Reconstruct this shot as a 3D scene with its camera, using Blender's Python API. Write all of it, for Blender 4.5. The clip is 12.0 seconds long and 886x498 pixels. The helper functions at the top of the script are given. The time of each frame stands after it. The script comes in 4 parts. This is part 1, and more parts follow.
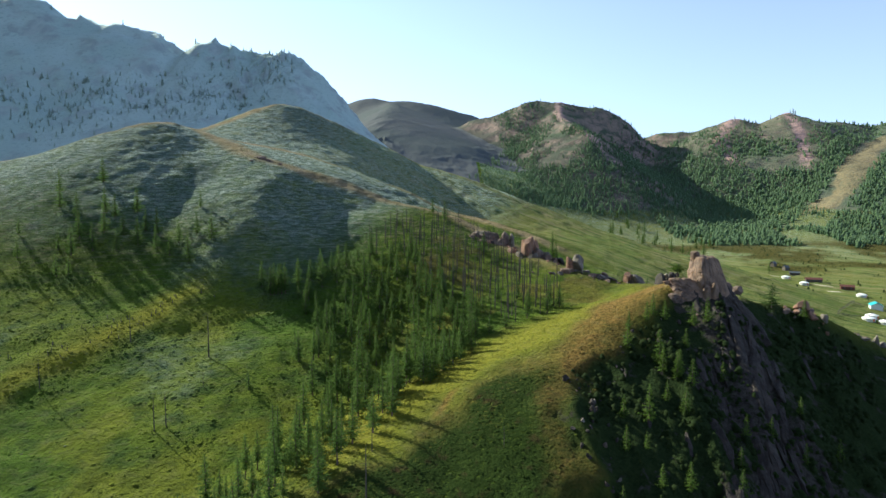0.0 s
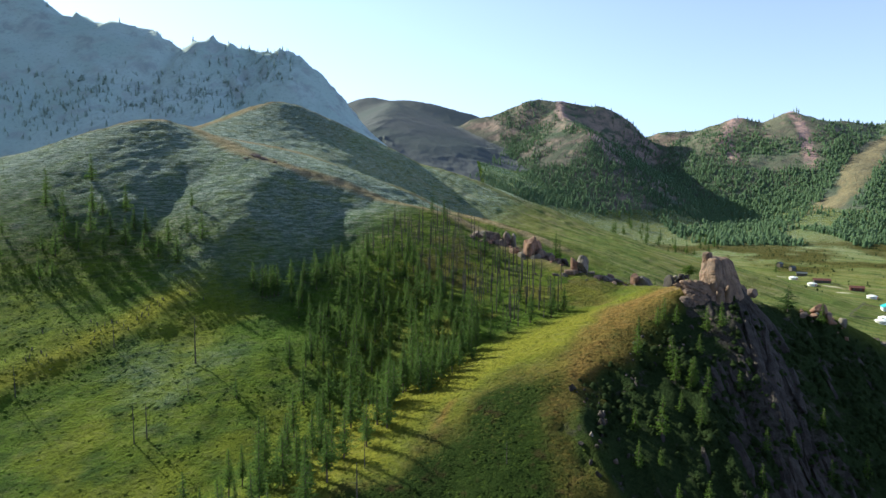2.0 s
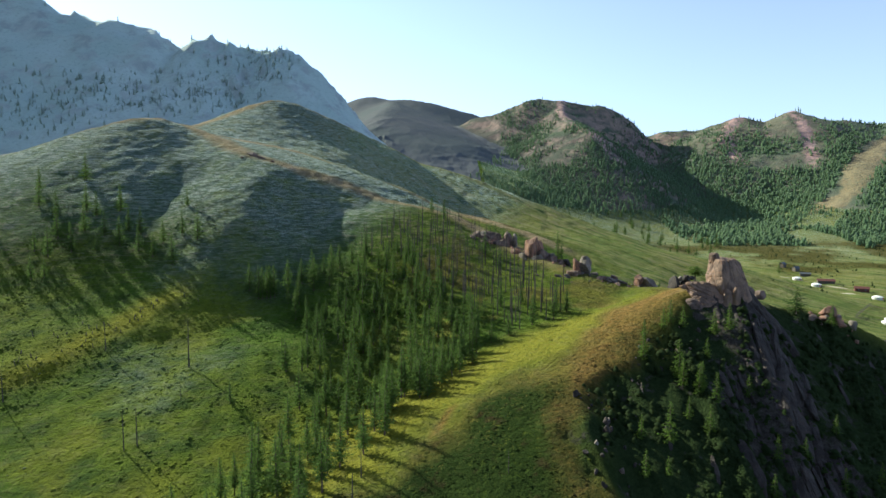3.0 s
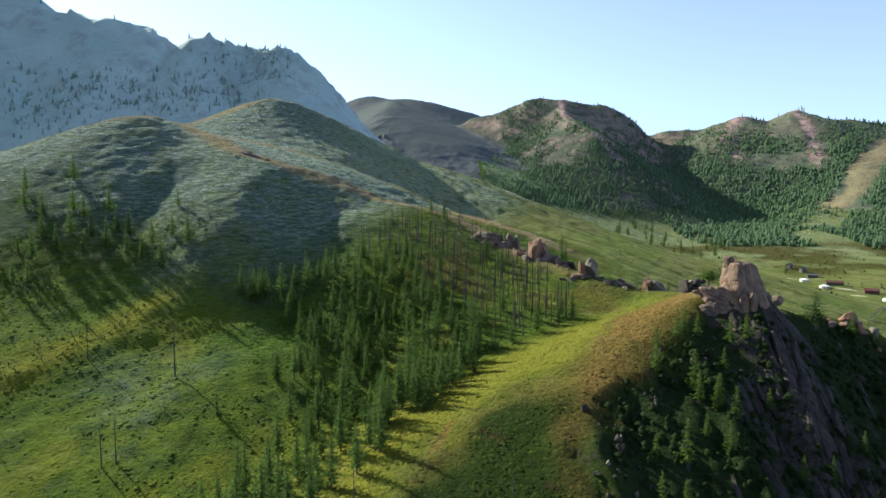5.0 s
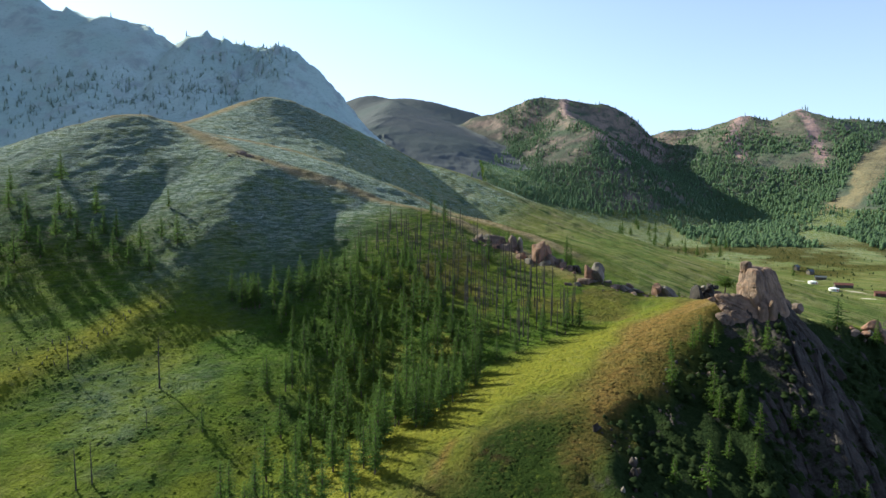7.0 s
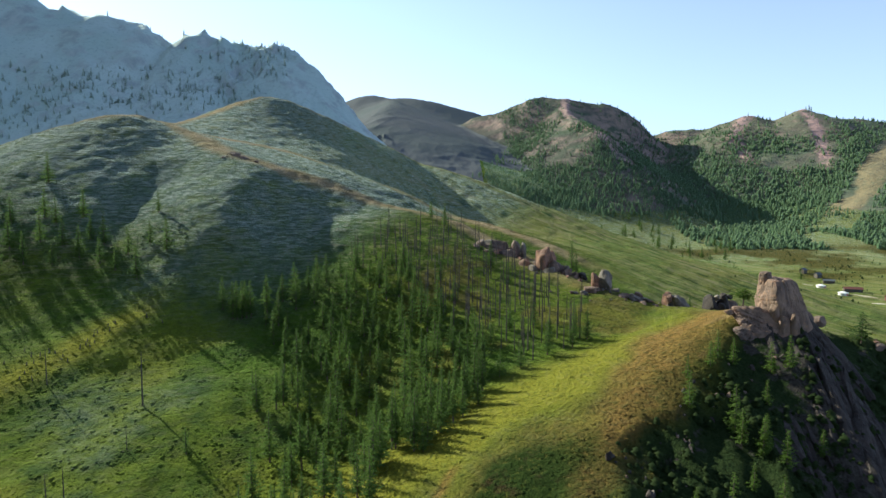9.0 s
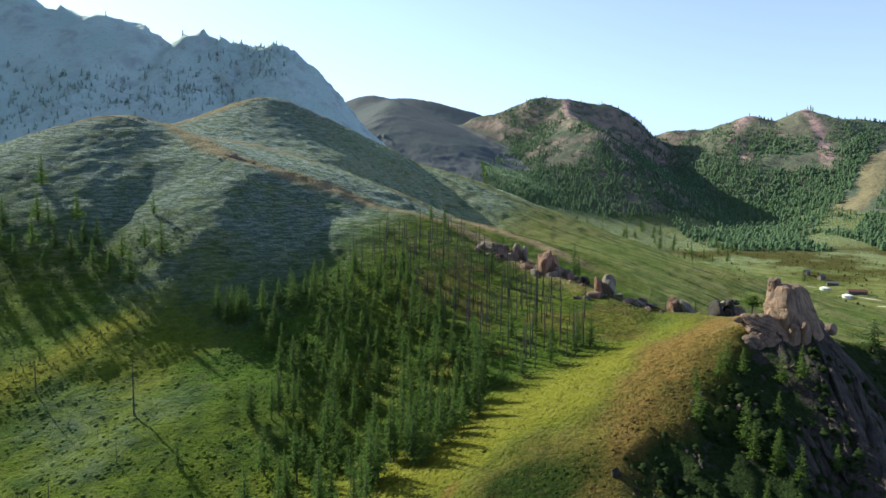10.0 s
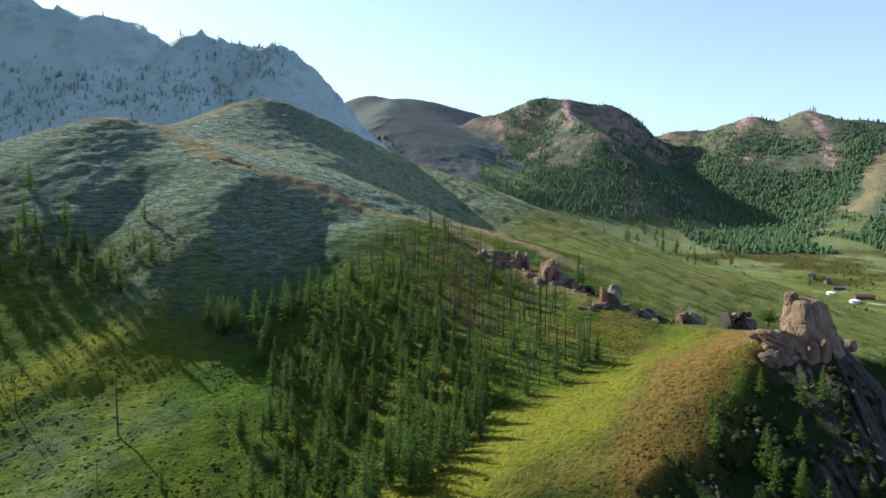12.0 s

WORK TO DO: Copy out all of the material exactly as written, without its pictures.

FINAL RESULT:
Reconstruct this shot as a 3D scene with its camera, using Blender's Python API. Write all of it, for Blender 4.5. The clip is 12.0 seconds long and 886x498 pixels. The helper functions at the top of the script are given. The time of each frame stands after it. The script comes in 4 parts. This is part 1, and more parts follow.
0.0 s
2.0 s
3.0 s
5.0 s
7.0 s
9.0 s
10.0 s
12.0 s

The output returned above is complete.